▼

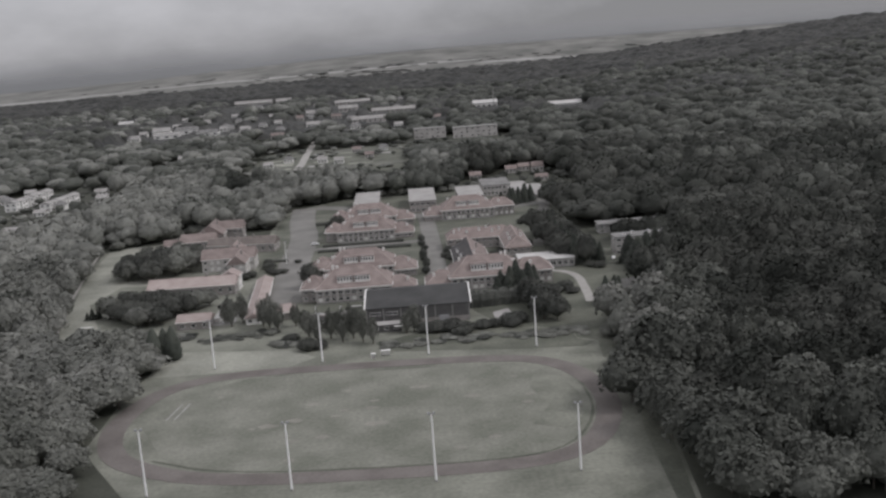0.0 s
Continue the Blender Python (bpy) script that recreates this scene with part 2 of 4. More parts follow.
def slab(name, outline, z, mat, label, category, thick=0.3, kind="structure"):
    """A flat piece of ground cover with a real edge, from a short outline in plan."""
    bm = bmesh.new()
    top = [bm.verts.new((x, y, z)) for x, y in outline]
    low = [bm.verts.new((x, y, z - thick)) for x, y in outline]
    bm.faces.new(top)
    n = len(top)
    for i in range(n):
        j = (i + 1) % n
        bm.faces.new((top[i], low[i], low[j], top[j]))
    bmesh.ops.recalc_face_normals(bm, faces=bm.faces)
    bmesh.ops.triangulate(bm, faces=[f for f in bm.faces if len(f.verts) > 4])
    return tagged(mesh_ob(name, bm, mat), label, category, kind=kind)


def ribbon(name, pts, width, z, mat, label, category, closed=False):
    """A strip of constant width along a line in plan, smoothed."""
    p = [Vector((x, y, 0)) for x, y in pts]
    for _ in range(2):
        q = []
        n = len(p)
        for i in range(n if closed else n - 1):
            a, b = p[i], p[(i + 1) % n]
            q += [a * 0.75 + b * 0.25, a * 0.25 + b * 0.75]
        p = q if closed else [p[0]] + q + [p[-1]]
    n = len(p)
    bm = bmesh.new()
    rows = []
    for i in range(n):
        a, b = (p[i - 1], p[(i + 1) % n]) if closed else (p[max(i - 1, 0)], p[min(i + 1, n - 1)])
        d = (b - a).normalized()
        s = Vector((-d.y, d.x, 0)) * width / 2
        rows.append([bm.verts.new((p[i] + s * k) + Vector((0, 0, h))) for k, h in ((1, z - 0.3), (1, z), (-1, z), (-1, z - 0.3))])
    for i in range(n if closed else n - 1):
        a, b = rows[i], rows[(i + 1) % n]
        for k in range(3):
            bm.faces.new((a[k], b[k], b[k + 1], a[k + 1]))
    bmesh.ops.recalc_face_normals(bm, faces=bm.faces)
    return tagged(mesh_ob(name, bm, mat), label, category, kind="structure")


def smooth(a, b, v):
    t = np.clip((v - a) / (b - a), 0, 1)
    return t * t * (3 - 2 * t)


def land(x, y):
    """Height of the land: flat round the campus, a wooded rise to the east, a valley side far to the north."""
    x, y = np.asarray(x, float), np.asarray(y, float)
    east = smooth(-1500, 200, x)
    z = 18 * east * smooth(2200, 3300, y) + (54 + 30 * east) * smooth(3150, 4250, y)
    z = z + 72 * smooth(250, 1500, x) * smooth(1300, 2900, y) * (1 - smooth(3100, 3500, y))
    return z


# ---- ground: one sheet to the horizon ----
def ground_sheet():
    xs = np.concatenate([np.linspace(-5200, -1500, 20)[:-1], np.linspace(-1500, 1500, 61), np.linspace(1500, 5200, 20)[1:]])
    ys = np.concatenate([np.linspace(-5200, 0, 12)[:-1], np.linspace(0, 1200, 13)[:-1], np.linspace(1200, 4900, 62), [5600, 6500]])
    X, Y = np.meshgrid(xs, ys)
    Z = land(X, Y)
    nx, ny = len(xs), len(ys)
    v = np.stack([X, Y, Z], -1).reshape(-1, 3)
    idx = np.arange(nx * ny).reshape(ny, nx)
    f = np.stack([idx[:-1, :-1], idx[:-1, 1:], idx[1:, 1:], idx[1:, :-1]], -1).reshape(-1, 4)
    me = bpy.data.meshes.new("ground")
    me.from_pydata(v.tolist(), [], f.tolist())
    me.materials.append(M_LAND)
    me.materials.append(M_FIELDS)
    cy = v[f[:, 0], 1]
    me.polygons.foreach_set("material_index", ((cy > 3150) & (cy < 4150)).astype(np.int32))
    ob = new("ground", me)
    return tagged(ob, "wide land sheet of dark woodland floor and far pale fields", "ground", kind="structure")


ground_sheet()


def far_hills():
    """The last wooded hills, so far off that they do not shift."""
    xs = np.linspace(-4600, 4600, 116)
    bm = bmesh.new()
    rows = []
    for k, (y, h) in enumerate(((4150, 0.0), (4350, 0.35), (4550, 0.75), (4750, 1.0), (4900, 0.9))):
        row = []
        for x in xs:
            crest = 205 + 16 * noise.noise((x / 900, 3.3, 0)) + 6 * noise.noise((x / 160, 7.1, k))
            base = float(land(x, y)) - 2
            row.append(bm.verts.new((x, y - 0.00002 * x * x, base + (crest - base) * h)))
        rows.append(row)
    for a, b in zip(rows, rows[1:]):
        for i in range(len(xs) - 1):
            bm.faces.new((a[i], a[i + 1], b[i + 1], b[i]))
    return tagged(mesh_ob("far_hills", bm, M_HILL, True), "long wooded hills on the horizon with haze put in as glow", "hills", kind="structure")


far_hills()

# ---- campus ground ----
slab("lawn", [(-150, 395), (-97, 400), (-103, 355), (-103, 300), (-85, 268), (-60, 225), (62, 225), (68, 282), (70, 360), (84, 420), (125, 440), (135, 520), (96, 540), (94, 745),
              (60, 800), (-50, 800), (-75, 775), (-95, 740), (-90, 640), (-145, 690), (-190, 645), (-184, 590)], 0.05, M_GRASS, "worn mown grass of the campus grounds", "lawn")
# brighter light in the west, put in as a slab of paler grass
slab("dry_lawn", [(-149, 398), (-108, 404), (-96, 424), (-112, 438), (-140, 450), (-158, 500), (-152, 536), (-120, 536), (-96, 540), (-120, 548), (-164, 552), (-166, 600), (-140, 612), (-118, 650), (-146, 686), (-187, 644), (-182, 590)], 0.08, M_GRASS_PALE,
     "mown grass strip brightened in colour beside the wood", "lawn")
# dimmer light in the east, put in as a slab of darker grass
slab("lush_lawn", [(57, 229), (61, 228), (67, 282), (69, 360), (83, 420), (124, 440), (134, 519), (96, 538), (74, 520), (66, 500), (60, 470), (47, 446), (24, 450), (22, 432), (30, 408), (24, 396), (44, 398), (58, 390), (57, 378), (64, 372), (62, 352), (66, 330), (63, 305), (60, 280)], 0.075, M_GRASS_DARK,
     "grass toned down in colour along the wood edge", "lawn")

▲

TASK TO CARRY OUT:
Go from the first line of the data above to the line containing "label, category, kind=kind)" and retype exactly those lines, both included, but none of the pictures.

WRITTEN ANSWER:
0.0 s
Continue the Blender Python (bpy) script that recreates this scene with part 2 of 4. More parts follow.
def slab(name, outline, z, mat, label, category, thick=0.3, kind="structure"):
    """A flat piece of ground cover with a real edge, from a short outline in plan."""
    bm = bmesh.new()
    top = [bm.verts.new((x, y, z)) for x, y in outline]
    low = [bm.verts.new((x, y, z - thick)) for x, y in outline]
    bm.faces.new(top)
    n = len(top)
    for i in range(n):
        j = (i + 1) % n
        bm.faces.new((top[i], low[i], low[j], top[j]))
    bmesh.ops.recalc_face_normals(bm, faces=bm.faces)
    bmesh.ops.triangulate(bm, faces=[f for f in bm.faces if len(f.verts) > 4])
    return tagged(mesh_ob(name, bm, mat), label, category, kind=kind)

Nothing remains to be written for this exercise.